Practices reported that patient care became safer and more reliable through more structured care, using guidelines more consistently and promoting patient education and self-management. Over 80% said that the programme had benefited their practice and 75% felt their safety culture had improved. The project led to more effective use of warfarin, with fewer patients being significantly outside the recommended therapeutic range. It also created more efficient working practices, improved team working, reduced staff stress levels and gave staff a clearer understanding of their roles.

What do you think made the project such as success?

I think it worked well because we focused on areas that primary care teams know are where patients can be harmed and care is suboptimal. It made sense to them and they wanted to improve in these areas.
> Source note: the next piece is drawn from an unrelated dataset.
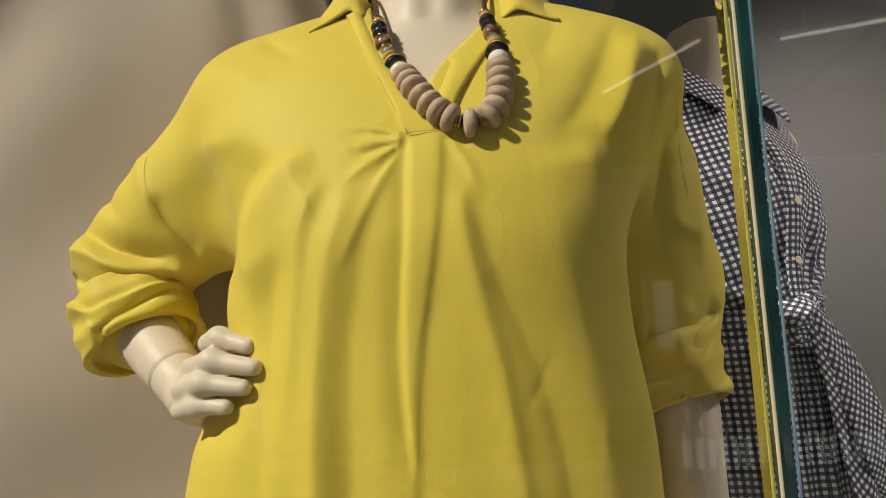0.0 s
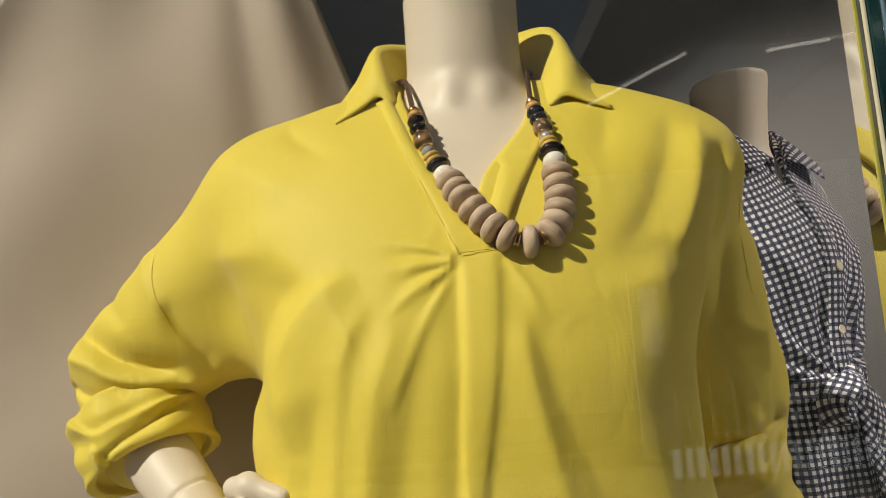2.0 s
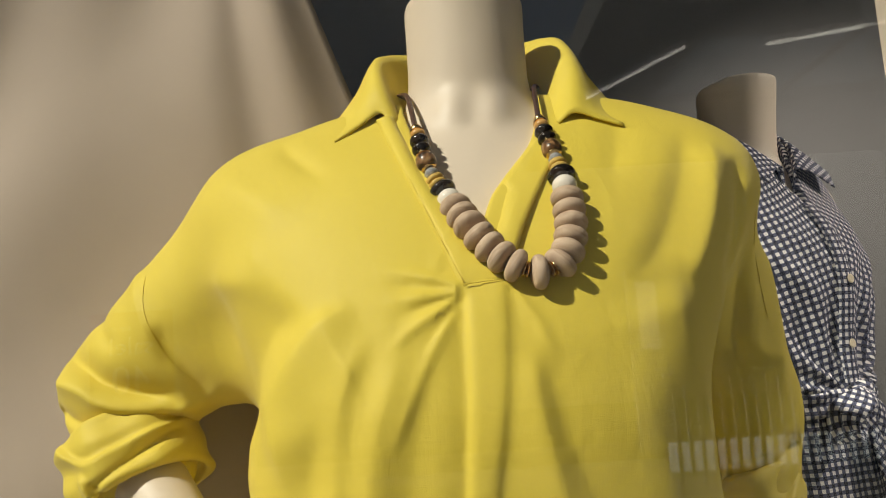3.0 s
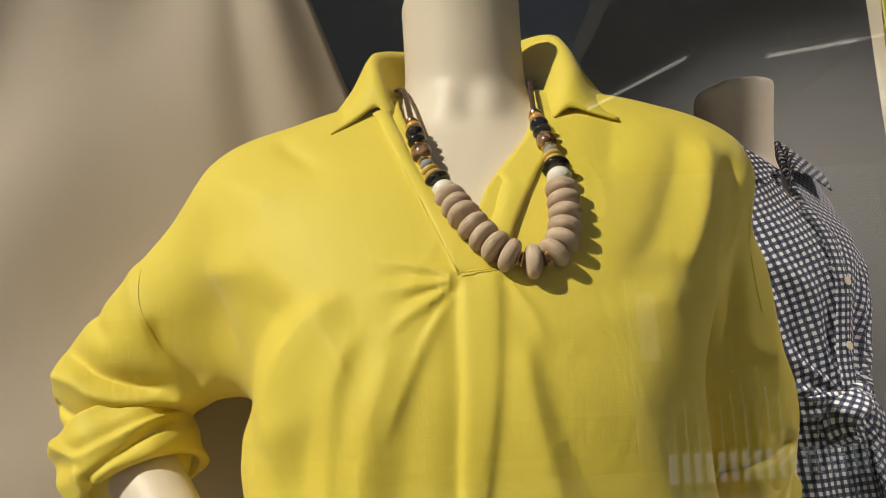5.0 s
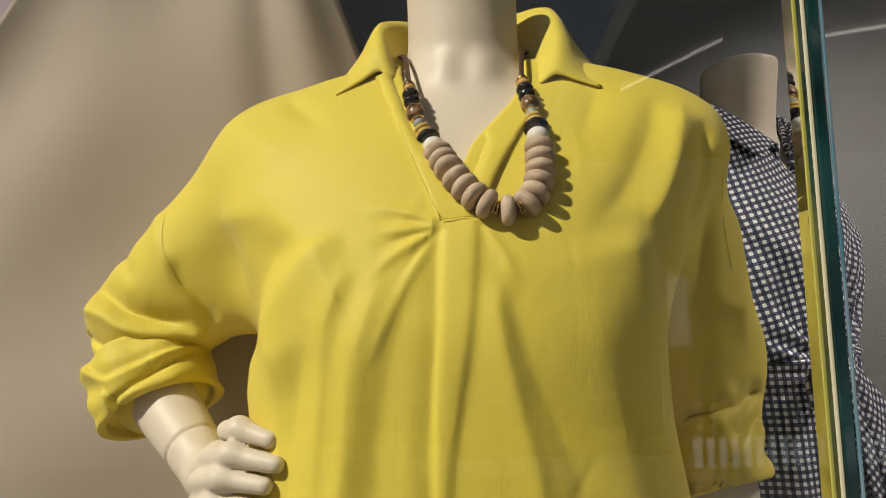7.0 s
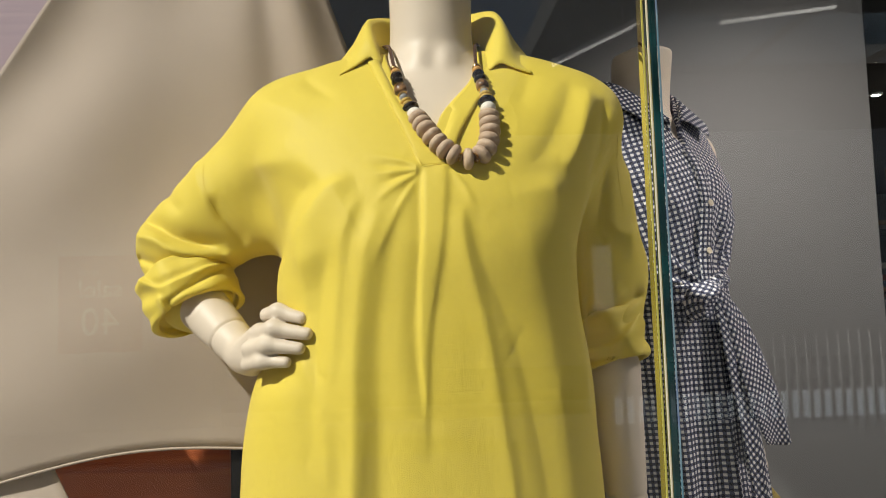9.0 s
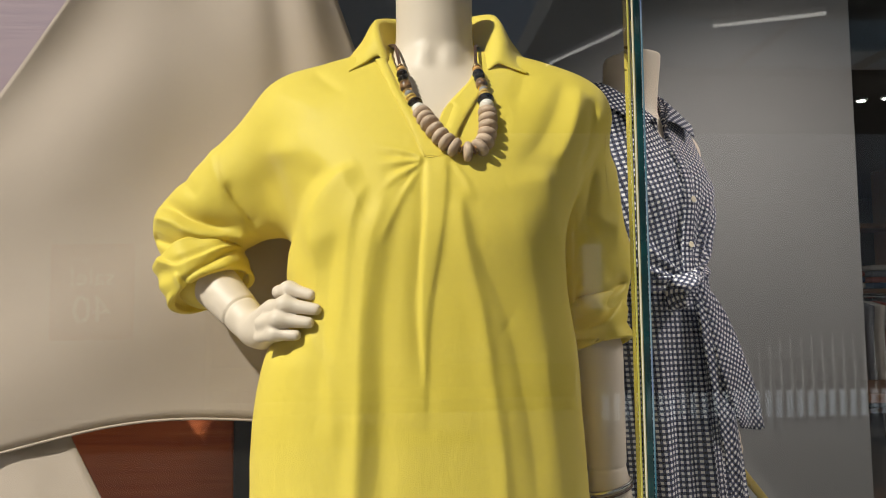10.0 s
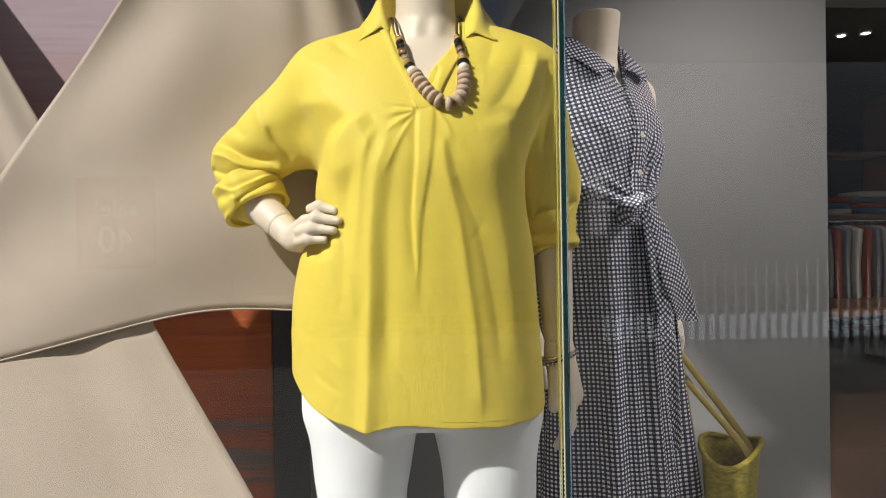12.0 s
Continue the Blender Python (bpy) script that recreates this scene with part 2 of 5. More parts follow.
def sheet(rows, nu, nv, thick=0.0015, wave=None):
    """A cloth sheet through rows of control points (each row one rail), with thickness."""
    rails = [spline(r, nu) for r in rows]
    grid = np.array([spline([r[i] for r in rails], nv) for i in range(nu)])
    if wave is not None:
        for i in range(nu):
            for j in range(nv):
                grid[i, j] += wave(i / (nu - 1), j / (nv - 1), grid[i, j])
    du, dv = np.gradient(grid, axis=0), np.gradient(grid, axis=1)
    nrm = np.cross(du, dv)
    nrm /= np.linalg.norm(nrm, axis=2, keepdims=True) + 1e-9
    verts = np.vstack([(grid + nrm * thick / 2).reshape(-1, 3), (grid - nrm * thick / 2).reshape(-1, 3)])
    k = nu * nv
    faces = []
    for i in range(nu - 1):
        for j in range(nv - 1):
            a, b, c, d = i * nv + j, (i + 1) * nv + j, (i + 1) * nv + j + 1, i * nv + j + 1
            faces += [(a, b, c, d), (a + k, d + k, c + k, b + k)]
    rim = [i * nv for i in range(nu)] + [(nu - 1) * nv + j for j in range(1, nv)] + [i * nv + nv - 1 for i in range(nu - 2, -1, -1)] + list(range(nv - 2, 0, -1))
    for a, b in zip(rim, rim[1:] + rim[:1]):
        faces.append((b, a, a + k, b + k))
    return mesh_from("sheet", verts, faces)


def tube(points, radius, n=40, sides=8, flat=1.0):
    """A round cord along a smooth curve; radius a number or a pair (start, end)."""
    c = spline(points, n)
    r0, r1 = radius if isinstance(radius, tuple) else (radius, radius)
    t = np.gradient(c, axis=0)
    t /= np.linalg.norm(t, axis=1, keepdims=True)
    up = np.array((0.13, -0.98, 0.11))
    verts, faces = [], []
    for i in range(n):
        s = np.cross(t[i], up)
        s /= np.linalg.norm(s) + 1e-9
        w = np.cross(s, t[i])
        r = r0 + (r1 - r0) * i / (n - 1)
        for k in range(sides):
            a = 2 * math.pi * k / sides
            verts.append(c[i] + r * (math.cos(a) * s + flat * math.sin(a) * w))
    for i in range(n - 1):
        for k in range(sides):
            a, b = i * sides + k, i * sides + (k + 1) % sides
            faces.append((a, b, b + sides, a + sides))
    faces += [tuple(range(sides))[::-1], tuple((n - 1) * sides + k for k in range(sides))]
    return mesh_from("tube", verts, faces)


def lathe(profile, n=20):
    """A solid of revolution about z from (radius, height) pairs."""
    verts, faces = [], []
    for r, z in profile:
        verts += [(r * math.cos(2 * math.pi * k / n), r * math.sin(2 * math.pi * k / n), z) for k in range(n)]
    for i in range(len(profile) - 1):
        for k in range(n):
            a, b = i * n + k, i * n + (k + 1) % n
            faces.append((a, b, b + n, a + n))
    faces += [tuple(range(n))[::-1], tuple((len(profile) - 1) * n + k for k in range(n))]
    return mesh_from("lathe", verts, faces)


def nets(field, lo, hi, h):
    """The zero surface of a field of x, y, z arrays, as a quad mesh on a lattice of step h. Returns vertices, faces and the sampled field."""
    ax = [np.arange(lo[i], hi[i] + h, h) for i in range(3)]
    f = field(ax[0][:, None, None], ax[1][None, :, None], ax[2][None, None, :]).astype(np.float32)
    inside = f < 0
    c = [inside[i:inside.shape[0] - 1 + i, j:inside.shape[1] - 1 + j, k:inside.shape[2] - 1 + k] for i in (0, 1) for j in (0, 1) for k in (0, 1)]
    total = sum(a.astype(np.int8) for a in c)
    cells = np.argwhere((total > 0) & (total < 8))
    ident = -np.ones(total.shape, np.int64)
    ident[tuple(cells.T)] = np.arange(len(cells))
    corner = np.array([(i, j, k) for i in (0, 1) for j in (0, 1) for k in (0, 1)])
    val = np.array([f[tuple((cells + o).T)] for o in corner])
    acc, cnt = np.zeros((len(cells), 3)), np.zeros(len(cells))
    for a in range(8):
        for b in range(a + 1, 8):
            if abs(corner[a] - corner[b]).sum() != 1:
                continue
            hit = (val[a] < 0) != (val[b] < 0)
            s = val[a] / np.where(hit, val[a] - val[b], 1)
            acc[hit] += (corner[a] + s[:, None] * (corner[b] - corner[a]))[hit]
            cnt += hit
    verts = np.array(lo) + h * (cells + acc / cnt[:, None])
    faces = []
    for d in range(3):
        e, g = (d + 1) % 3, (d + 2) % 3
        lo_s, hi_s = [slice(None)] * 3, [slice(None)] * 3
        lo_s[d], hi_s[d] = slice(0, -1), slice(1, None)
        flip = inside[tuple(lo_s)] != inside[tuple(hi_s)]
        pos = np.argwhere(flip)
        pos = pos[(pos[:, e] > 0) & (pos[:, g] > 0) & (pos[:, e] < inside.shape[e] - 1) & (pos[:, g] < inside.shape[g] - 1)]
        ue, ug = np.zeros(3, int), np.zeros(3, int)
        ue[e], ug[g] = 1, 1
        q = np.stack([ident[tuple(p.T)] for p in (pos - ue - ug, pos - ug, pos, pos - ue)], 1)
        out = inside[tuple(pos.T)]
        faces.append(np.where(out[:, None], q, q[:, ::-1]))
    return verts, np.vstack(faces), (ax, f)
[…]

The tools spread organically to other health boards once people started to hear about their effectiveness. They were also adopted as GP teaching and appraisal resources.

Tell us about the national rollout of the project

The Scottish Patient Safety Programme in Primary Care programme is taking the tools and approaches that we developed into all 1,000 GP practices in Scotland. The three workstreams cover safety culture and leadership; safer medicines; and safe and reliable patient care at home and across the interface between primary and secondary care. It’s a ‘collaborative within a collaborative’ model – the central one is run by Healthcare Improvement Scotland and there are also local ones for each health board.

Every local health board collaborative has a GP as clinical lead, with those from the earlier project staying involved to provide continuity of knowledge and skills. Many health boards ran their first local learning sessions for practice staff during May and the rest will have done so by the end of June. There’s a community knowledge website for sharing resources and learning too – it includes patient stories, video clips, presentations and templates that people can adapt for their own use.

The rollout to GP practices is just the first stage of the national programme. Starting in summer 2013 we’ll be developing our plans to work with community pharmacy and nursing teams, and after the autumn we’ll be exploring the potential for involving other primary care professionals too.

What are you aiming to achieve on a national level?

The overall goal is to reduce avoidable harm in primary care and to achieve that, we want 95% of primary care teams to be developing their safety culture and achieving reliability in three high-risk areas by 2016. That includes completing and reflecting on annual safety climate surveys and bi-annual trigger tool reviews, the first of which have to be done by March 2014. The trigger tool and climate survey are actually part of the 2013/14 Quality Outcomes Framework for GPs in Scotland, so there’s a big incentive for practices to get on board quickly.

As well as measuring the use of care bundles and monitoring data on high-risk medicine, we’ll be aiming to track the effect that the programme has on hospital admissions.